As minhas batatas da perna começaram a arder de tão rápido que eu estava andando (literalmente uma batata
quente). Olhei para a escada e depois para o elevador, e de novo para a escada
e para o elevador. Pedi desculpa com o olhar para a escadinha marota e entrei no
elevador com mais umas quatro meninas.
Um parênteses aqui: a faculdade tem só três
andares e sempre tem fila no elevador, já vi pessoas usarem ele para descer um
andar só. Gente, subir escada não mata não! Abrindo outro parênteses aqui:
outro dia que eu estava atrasada, fiquei esperando um elevador (com gente que
desceu no primeiro andar) e antes de subir, um argentino “buena onda” disse: “Vamos
usar a escada hoje? É saudável, vamos?”. Eu quase mudei de ideia e disse “vou
sim!”, mas os outros o encararam com uma carinha de asco que eu até me
assustei, uma cara do tipo “esse hippie tá louco, brother”.
VAMOS VOLTAR AO QUE
INTERESSA, NÃO É MESMO?
Lá estava eu no segundo andar, as pessoas
todas sentadinhas na sala de aula e a professora de pé falando alguma coisa,
entrei tentando chamar menos atenção possível e sentei na frente, xingando por
dentro por não ter sobrado nenhuma cadeira com o apoio da mesa, tive que
escrever apoiando as folhas do fichário na coxa, mas isso era de menos,
faculdade é assim mesmo.
Por sorte, a professora estava falando sobre
a prova, datas de recuperações e das provas finais, nada que eu não soubesse. O
resto do dia na faculdade foi normal, pensei que o micro-ondas explodiria na
minha cara porque o dia estava meio azaroso, mas tudo estava na mais perfeita
paz. Encontrei com a minha amiga de psicologia geral e comentei com ela o dia
de cão, ela arregalou os olhos e disse que quando acorda em um dia assim “ni en
pedo” sai de casa, disse que é um sinal do universo e que eu não deveria
desafiá-lo, também falou que eu era corajosa de ainda estar sentada ali naquela
aula do cão (#psicogeraldumal).
Escutei a aula quase dormindo de tão
monótona que a professora era. Consegui sobreviver até o final do dia, saí da
faculdade e não fui atropelada por um carro, nem me jogaram nos trilhos do
metrô e nem me roubaram no ponto de ônibus (sim, eu estava pensando que tudo
isso poderia acontecer). Subi no búzios e lá estava eu, quase duas horas com a
bunda quadrada já, o bom é que não houve nenhum acidente no caminho de volta.

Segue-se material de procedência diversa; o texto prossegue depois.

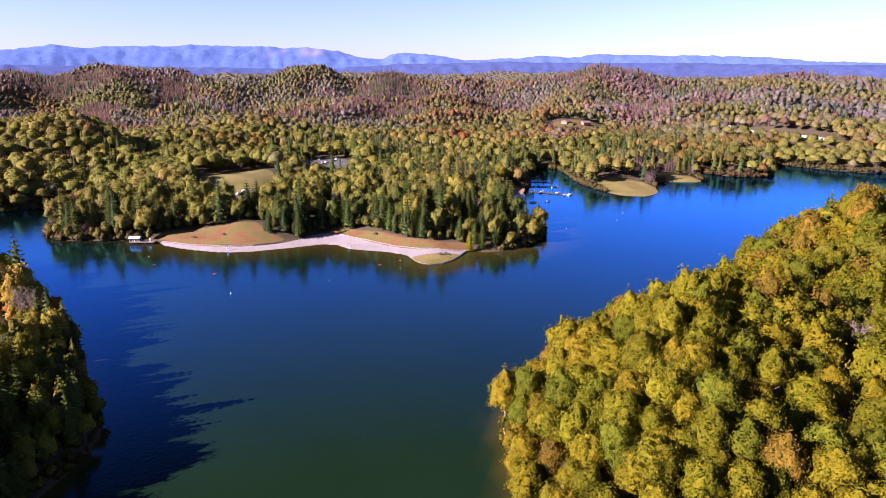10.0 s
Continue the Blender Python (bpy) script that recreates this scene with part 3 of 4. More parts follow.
def tints(kind, x, y, rng):
    out = np.zeros((len(x), 3))
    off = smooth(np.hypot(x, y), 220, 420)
    hue = np.clip(0.41 + 0.35 * bumps(x, y, 60, 51) + rng.normal(0, 1, len(x)) * (0.17 - 0.05 * off), 0, 0.999)
    hill = (x > 40) & (y < 200)
    head = (x < 0) & (y < 335)
    hue = np.where(hill, np.clip(hue + rng.normal(0, 0.22, len(x)), 0, 0.87), hue)
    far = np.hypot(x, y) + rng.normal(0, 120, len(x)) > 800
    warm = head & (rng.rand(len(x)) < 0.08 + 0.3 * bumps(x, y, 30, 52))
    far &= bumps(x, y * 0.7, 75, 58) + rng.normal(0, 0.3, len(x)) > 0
    for pal, pick in ((GREEN, (kind == 0) & ~hill & ~far & ~warm), (GOLD, (kind == 0) & warm), (HAZE_AUTUMN, (kind == 0) & far), (LIME, (kind == 0) & hill), (PINE, kind == 1), (BARE, kind == 2)):
        pal = np.array(pal)
        out[pick] = pal[(hue[pick] * len(pal)).astype(int)]
    out = out * (1 + rng.uniform(-1, 1, len(x)) * (0.16 - 0.06 * off))[:, None]
    # Middle woods drift toward one olive, thin haze put into their colour.
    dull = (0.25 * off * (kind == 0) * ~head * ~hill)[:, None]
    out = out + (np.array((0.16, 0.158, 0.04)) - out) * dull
    east = smooth(x, 230, 430)[:, None] * ~hill[:, None]
    out *= 1 - east * (0.08, 0.08, 0.0)
    russet = (kind == 0) & (np.hypot(x, y) > 560) & (bumps(x, y, 65, 57) + rng.normal(0, 0.25, len(x)) > 0.45)
    out[russet] = out[russet] * (1.12, 0.8, 0.9)
    # The farthest tints draw to one grey tone: less contrast, and painted haze.
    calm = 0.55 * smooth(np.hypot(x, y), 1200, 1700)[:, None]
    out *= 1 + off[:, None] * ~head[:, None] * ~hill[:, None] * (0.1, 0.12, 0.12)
    out[head] *= np.array((1.36, 1.24, 0.95)) * (1 + 0.14 * smooth(y[head], 185, 215))[:, None]
    # Blue grows with distance: haze put into the leaf colour.
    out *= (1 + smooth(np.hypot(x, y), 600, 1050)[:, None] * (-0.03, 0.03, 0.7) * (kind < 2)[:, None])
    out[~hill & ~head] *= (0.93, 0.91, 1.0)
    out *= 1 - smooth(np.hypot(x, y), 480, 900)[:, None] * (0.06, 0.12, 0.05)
    out[(kind == 2) & (off > 0.9)] *= (1.12, 1.1, 0.9)
    out[hill] *= (0.80, 0.88, 0.70)
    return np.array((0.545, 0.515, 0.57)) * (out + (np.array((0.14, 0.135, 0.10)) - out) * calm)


def forest(label, x, y, kind, shapes, seed, scale=(0.8, 1.2), tone=(1.0, 1.0, 1.0)):
    """Many trees joined into one mesh: shapes gives, for each kind, crowns to choose from."""
    rng = np.random.RandomState(seed)
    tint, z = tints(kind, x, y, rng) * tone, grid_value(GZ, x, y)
    size = rng.uniform(*scale, len(x))
    flank = (x > -50) & (x < 0) & (y < 290) & (scale[1] > 0.75)
    size = np.where(flank, size * (0.34 + 0.74 * smooth(-x, 6, 36)), size)
    size = np.where((np.abs(y - 190) < 7) & (x > -36) & (x < 0), np.minimum(size, 0.4), size)
    size = np.where((x > 140) & (x < 226) & (y > 225) & (y < 262 + 0.35 * (x - 140)), size * 0.66, size)
    size = np.where((y > 152) & (y < 192) & (x > -84) & (x < -30), size * 0.72, size)
    turn, pick = rng.uniform(0, 6.283, len(x)), rng.randint(0, 1000, len(x))
    verts, tris, cols, at = [], [], [], 0
    for k, group in shapes.items():
        for i, (v, t) in enumerate(group):
            use = np.nonzero((kind == k) & (pick % len(group) == i))[0]
            if not len(use):
                continue
            c, s = np.cos(turn[use])[:, None], np.sin(turn[use])[:, None]
            g = size[use][:, None]
            lift = g * rng.uniform(0.88, 1.15, (len(use), 1))
            p = np.stack([(v[None, :, 0] * c - v[None, :, 1] * s) * g + x[use][:, None], (v[None, :, 0] * s + v[None, :, 1] * c) * g + y[use][:, None],
                          v[None, :, 2] * lift + z[use][:, None]], -1)
            verts.append(p.reshape(-1, 3).astype(np.float32))
            tris.append((t[None] + (np.arange(len(use)) * len(v))[:, None, None] + at).reshape(-1, 3))
            cols.append(np.repeat(tint[use], len(v), 0))
            at += len(use) * len(v)
    me = mesh_from("forest", np.concatenate(verts), np.concatenate(tris))
    col = np.concatenate([np.concatenate(cols), np.ones((at, 1))], 1).astype(np.float32)
    me.attributes.new("tint", "FLOAT_COLOR", "POINT").data.foreach_set("color", col.ravel())
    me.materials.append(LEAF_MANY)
    me.polygons.foreach_set("use_smooth", np.ones(len(me.polygons), bool))
    return tagged(new("forest", me), label, "forest", kind="stuff")


def with_trunk(crown, high, girth=0.22):
    return to_triangles(*join([crown, tube([(0, 0, -0.5), (0, 0, high)], [girth, girth * 0.6], 4)]))


# Single trees on the two near shores.
R = np.random.RandomState(3)
BROAD = [tree_thing("broadleaf_tree", "olive-green broadleaf tree with a rounded autumn crown", trunk_of(R, 11, 0.24, 7, 3.4),
                    leafy_crown(R, 2900, 0.2, 5.2 + 0.4 * i, 3.2, 14.2 + 0.6 * i, 14 + 2 * i), BARK, LEAF) for i in range(4)]
FINE = [tree_thing("broadleaf_tree", "yellow-green broadleaf tree with a dense autumn crown", trunk_of(R, 11, 0.24, 7, 3.4),
                   leafy_crown(R, 2800, 0.17, 4.3 + 0.35 * i, 1.6, 12.2 + 0.5 * i, 18 + 3 * i, 70, 0.3), BARK, LEAF) for i in range(4)]
PINES = [tree_thing("pine_tree", "dark green pine tree with drooping whorled boughs", trunk_of(R, 17, 0.22, 0, 0), pine_crown(R, 13, 10, 0.75, 17.5 + i, 1.5, 4.9 + 0.3 * i), BARK, LEAF) for i in range(3)]
BARES = [tree_thing("bare_tree", "leafless grey-brown tree with fine twigs", trunk_of(R, 11, 0.18, 4, 2.5), bare_crown(R, 16, 9), BARK_PALE, LEAF) for i in range(2)]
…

Desci na estação achando que o dia de azar
tinha acabado, mas o bendito ônibus, que parava na frente de casa, não vinha.
Fiquei meia hora esperando o infeliz e quando veio, estava lotado (geralmente
vem vazio). Isso não era um problema, estava acostumada com as latas de
sardinha que são os ônibus em São Paulo na hora de pico, fiquei parada perto da
porta e do sinal, já que sou baixinha e as pessoas costumam formar um paredão,
impossível de atravessar, à minha volta. Dei o sinal para descer no meu ponto e
vi que o ônibus estava indo muito rápido para quem teria que parar, apertei de
novo e passou direto do meu ponto! Apertei mais uma vez para descer no próximo
que eu nem sabia onde era! Ele parou, abriu as portas e então eu vi... na
verdade, não vi nada porque todos os postes daquela parte da rua não
funcionavam, havia um matagal na minha frente e do outro lado uma rua que
levava até uma “villa”. Olhei ao meu redor, não havia uma pessoa sequer, tudo
escuro e o som dos grilos era macabro.
Andei uma quadra e meia rezando para que
nada acontecesse de ruim, atravessei a rua e finalmente estava em casa, VIVA!
ESTAVA VIVA. Depois de acordar atrasada,
levar um choque, ficar com a bunda quadrada em um busão velho, enfrentar um
trânsito com dois acidentes, ficar presa no banheiro do metrô, chegar atrasada
na aula que mais amo e ser deixada num ponto do meio do nada. Eu cheguei VIVA!
Só acho que alguém precisava tomar um banho
com água benta para espantar mau olhado, sei lá, jogar um salzinho pelo ombro,
pular sete ondas...
E você pandawan, qual foi o seu dia de
azar?
Dicionário Argentino:
○ Ni en pedo - nem a pau (?).
○ Nena - menina, garota, garotinha, usado geralmente para se referir à crianças do sexo feminino.
○ Movilidad - mobilidade, flexibilidade.
○ Movilidad - mobilidade, flexibilidade.